Damon Young, Co-Founder Of Cultural Criticism Site Very Smart Brothas: ‘What Doesn’t Kill You Makes You Blacker’

Damon Young
Very Smart Brothers blog creator Damon Young speaks during an interview at the Associated Press Bureau in Washington, Friday, Sept. 23, 2016. (AP Photo/Andrew Harnik)

Damon Young, co-founder and editor-in-chief of cultural criticism site Very Smart Brothas, has written his memoir and is both refreshing and painfully truthful about the absurdity of being Black in America and what the Black male experience is like.

Written in the form of a series of essays, “What Doesn’t Kill You Makes You Blacker” is already pulling in rave reviews.

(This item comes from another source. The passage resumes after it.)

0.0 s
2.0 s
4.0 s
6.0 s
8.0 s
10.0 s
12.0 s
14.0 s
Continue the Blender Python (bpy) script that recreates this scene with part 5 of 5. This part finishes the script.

As NPR reported: “Reading his work, one quickly understands Black people perennially struggle to find a space to breathe without the pressure of institutionalized racism.”

In “What Doesn’t Kill You Makes You Blacker” Young covers the gamut — racism, hypermasculinity, even inadequate healthcare.

Young wrote he believes that his mother, who died of lung cancer, would be alive today if she were white. He claimed, like so any others in the Black community have, that doctors don’t take the pain of Blacks seriously.  

“White supremacy is so gargantuan and mundane that sometimes its existence and its proficiency can’t be measured, addressed, or even seen without a stark change in perspective. It isn’t like gravity. It is gravity. It is a ceaseless pressure intended to keep Blackness ground-bound and sick,” Young wrote.

In the book, Young breaks it down for all just what it’s like to walk the tightrope of being Black in America.

He penned: “While the experience of American Blackness is too varied and motley to feign some sort of universality, none of us are immune to the random and haphazard violence of n****r; of being called one, of being treated like one, of being thought of as one. It, like n***a, also transcends status and station, as even n***as who believe they’ve somehow escaped and eclipsed n****r are susceptible to the n****r wake-up call, of having their blankets of perceived privilege yanked from underneath them, hurling them into space while n****r’s savage gravity vaporizes them. It’s through this collective fire that n***a is earned. We’ve earned the right to be it, to call each other it, to allow it to permeate our thoughts and our taunts, our minds and our music, our sentences and our souls.”